◆ **Required task**:
The answer should be a single number: how many lines of the entries below hold the word "part".

◆ **Data rows**:

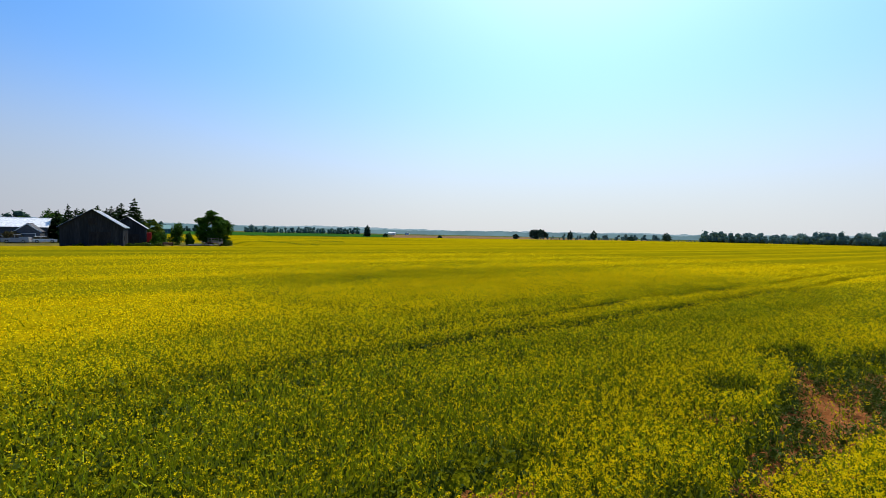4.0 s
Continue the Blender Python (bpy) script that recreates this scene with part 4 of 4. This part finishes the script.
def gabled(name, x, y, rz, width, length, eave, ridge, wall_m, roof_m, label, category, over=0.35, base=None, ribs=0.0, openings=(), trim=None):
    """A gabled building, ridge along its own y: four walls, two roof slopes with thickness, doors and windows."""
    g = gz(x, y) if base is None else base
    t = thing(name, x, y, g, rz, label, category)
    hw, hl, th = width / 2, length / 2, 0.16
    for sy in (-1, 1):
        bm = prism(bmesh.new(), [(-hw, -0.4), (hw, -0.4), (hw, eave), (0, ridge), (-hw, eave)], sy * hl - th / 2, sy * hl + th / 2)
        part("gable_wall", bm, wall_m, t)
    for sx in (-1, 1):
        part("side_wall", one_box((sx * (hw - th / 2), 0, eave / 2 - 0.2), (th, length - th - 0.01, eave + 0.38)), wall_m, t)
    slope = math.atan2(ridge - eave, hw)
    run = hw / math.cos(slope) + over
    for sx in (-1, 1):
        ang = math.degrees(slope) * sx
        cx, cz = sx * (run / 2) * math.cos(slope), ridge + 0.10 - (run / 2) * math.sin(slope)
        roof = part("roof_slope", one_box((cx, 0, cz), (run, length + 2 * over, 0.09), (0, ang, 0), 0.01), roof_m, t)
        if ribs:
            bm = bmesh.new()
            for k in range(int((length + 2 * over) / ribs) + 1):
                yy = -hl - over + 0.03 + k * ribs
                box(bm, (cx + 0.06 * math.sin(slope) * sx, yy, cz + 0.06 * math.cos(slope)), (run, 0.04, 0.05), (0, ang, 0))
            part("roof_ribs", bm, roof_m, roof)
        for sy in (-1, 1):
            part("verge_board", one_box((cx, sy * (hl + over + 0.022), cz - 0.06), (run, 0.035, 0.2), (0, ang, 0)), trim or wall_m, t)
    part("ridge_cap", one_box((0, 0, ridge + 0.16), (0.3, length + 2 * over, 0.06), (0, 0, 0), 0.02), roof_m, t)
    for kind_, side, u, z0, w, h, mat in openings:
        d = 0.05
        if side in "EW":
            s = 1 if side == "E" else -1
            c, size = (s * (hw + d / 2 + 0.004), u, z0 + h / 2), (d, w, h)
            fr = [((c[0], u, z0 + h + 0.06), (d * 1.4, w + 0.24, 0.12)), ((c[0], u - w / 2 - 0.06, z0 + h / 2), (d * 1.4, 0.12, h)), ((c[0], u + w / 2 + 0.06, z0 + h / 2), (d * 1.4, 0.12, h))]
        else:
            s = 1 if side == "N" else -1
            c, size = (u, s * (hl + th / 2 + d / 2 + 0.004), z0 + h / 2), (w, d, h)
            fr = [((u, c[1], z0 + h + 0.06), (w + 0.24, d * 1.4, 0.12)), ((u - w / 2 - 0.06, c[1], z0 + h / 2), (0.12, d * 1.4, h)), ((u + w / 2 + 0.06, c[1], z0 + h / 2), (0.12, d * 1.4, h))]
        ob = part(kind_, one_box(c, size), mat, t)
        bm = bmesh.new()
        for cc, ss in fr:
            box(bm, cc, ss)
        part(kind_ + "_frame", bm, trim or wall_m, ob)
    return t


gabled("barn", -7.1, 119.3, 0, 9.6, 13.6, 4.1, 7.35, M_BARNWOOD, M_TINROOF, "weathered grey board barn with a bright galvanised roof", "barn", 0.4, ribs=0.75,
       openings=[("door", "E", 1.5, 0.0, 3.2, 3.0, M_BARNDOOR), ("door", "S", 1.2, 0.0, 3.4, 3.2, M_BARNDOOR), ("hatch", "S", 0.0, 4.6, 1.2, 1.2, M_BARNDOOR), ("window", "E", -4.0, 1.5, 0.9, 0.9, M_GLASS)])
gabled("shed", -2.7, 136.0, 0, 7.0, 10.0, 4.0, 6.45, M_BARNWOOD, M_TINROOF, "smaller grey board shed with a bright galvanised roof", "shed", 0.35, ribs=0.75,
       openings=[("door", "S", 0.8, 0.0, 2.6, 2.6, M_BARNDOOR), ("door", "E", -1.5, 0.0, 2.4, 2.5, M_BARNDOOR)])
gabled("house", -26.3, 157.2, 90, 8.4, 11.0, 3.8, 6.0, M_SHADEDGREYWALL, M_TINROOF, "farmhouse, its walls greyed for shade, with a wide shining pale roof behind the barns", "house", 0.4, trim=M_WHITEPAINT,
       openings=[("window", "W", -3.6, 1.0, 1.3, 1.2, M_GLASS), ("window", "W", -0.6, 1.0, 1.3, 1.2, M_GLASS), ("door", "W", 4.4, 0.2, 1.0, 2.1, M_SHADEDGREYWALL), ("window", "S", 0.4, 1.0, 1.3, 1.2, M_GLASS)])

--

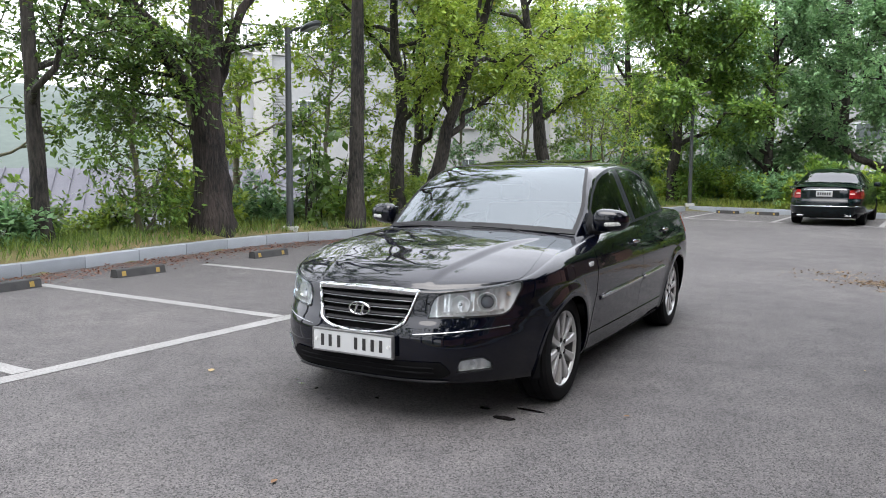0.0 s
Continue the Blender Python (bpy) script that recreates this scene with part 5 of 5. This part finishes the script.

◆ **Answer to this problem**:
10